Andar de mota na chuva

Andar de mota é sempre tranquilo, onde me encharco de solidão, onde o cuidado e a preocupação é lavada pela feitiçaria mecânica e a mente pela corrente de ar. Nunca andei tanto debaixo de chuva como neste inverno!
Pode vir o clima incerto, cinzento e escuro, e as manhãs de neblina gélida. Nas minhas últimas deslocações penso na quantidade de vezes em que estive debaixo de mau tempo e que em nenhuma vez isso se transformou num motivo para me demover física e mentalmente de sair na scooter.
A tranquilidade de andar em estrada molhada, mesmo com chuva torrencial, apura-me os sentidos, aumenta-me o foco e a adrenalina, evitando a instabilidade e a aquaplanagem. É uma sensação de que o mundo se reduziu a elementos básicos.
São tempos em que me cruzo com poucos ou nenhuns motociclistas. O incómodo de se terem de preparar para andar à chuva demove a larga maioria dos motociclistas de andar na estrada e leva-os a usar outros meios de transporte. A maioria expressa preocupação com o perigo das estradas molhadas e visibilidade reduzida.
Sou uma pessoa imensamente observadora e, sinceramente, devo dizer que acho que a scooter é de facto mais visível no cinza de baixo contraste deste tipo de clima, onde as luzes da mota mais se destacam. Não presenciei nenhuma evidência de que quem circulava na estrada não me via. Antes pelo contrário, esse tipo de evidência é mais comum nos dias em que o sol corre o mundo e brilha diretamente nos olhos.
Pode chover forte, o fato impermeável que comprei no Leroy Merlin dá bem conta do recado. Não sinto mais que umas batidas massajadoras. Além da proteção que oferece da chuva ainda me protege do frio, assim como o passa-montanhas (ou balaclava) térmico que me aquece a cabeça e o pescoço, evitando a entrada de vento. Não dispenso ainda as minhas luvas Onex, que de resto me têm surpreendido com a sua capacidade impermeável e de proteção do vento, de tal forma, que neste inverno ainda não tive securas ou frieiras nas mãos. O meu equipamento de inverno resume-se apenas e só a esta indumentária, além do uso de um capacete integral.

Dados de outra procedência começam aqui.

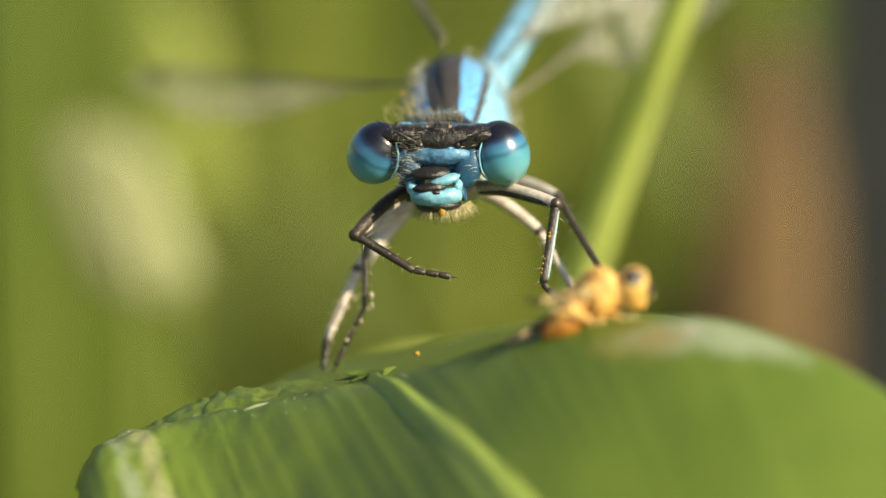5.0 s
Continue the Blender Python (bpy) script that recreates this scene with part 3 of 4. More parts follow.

Para quem esteja a pensar em andar na chuva tal como eu, ofereço algumas sugestões: andem mais devagar, especialmente nas curvas e onde não há certeza de como é a superfície da estrada. Estudem a rota que pretendem percorrer de modo a que não sejam levados a atingir velocidades em que não se sintam confortáveis. Cada chuva é diferente e também o tipo de pavimento. Há muita coisa na estrada que fica escorregadia quando se mistura com a água de chuvas menos intensas. A regra principal é desacelerar. Alguns procuram o pneu perfeito para o piso molhado, procuram uma solução tecnológica para o clima em vez de eles próprios fazerem ajustes na condução de forma consciente. Não há nenhum pneu disponível que permita andar em estradas molhadas como se andássemos em estradas secas. Só precisamos de desacelerar, substituir o desejo de nos inclinarmos fortemente e sair das curvas com força usando a parte mais exterior da borracha dos pneus. Se houver necessidade, temos de ter paciência e esperar que as condições melhorem. Uma das vantagens de se andar sozinho é que o nosso ego não está em jogo e também não arrastamos mais ninguém para lá dos seus limites.
Observando as nuvens a passarem e a escuridão à distância, pergunto-me o que me faz sair em dias em que a maioria dos motociclistas preferem evitar. Talvez uma experiência mais intensa, sentindo-me vivo e mais feliz!
Da última vez em que fui trabalhar debaixo de um temporal, um colega disse-me que eu só podia ser maluco em ir trabalhar de mota naquelas condições. Mas eu estava seco e estacionado dentro da empresa, enquanto que ele, estava molhado de ter vindo do estacionamento mais distante que arranjou para o carro. De facto, prefiro ser maluco!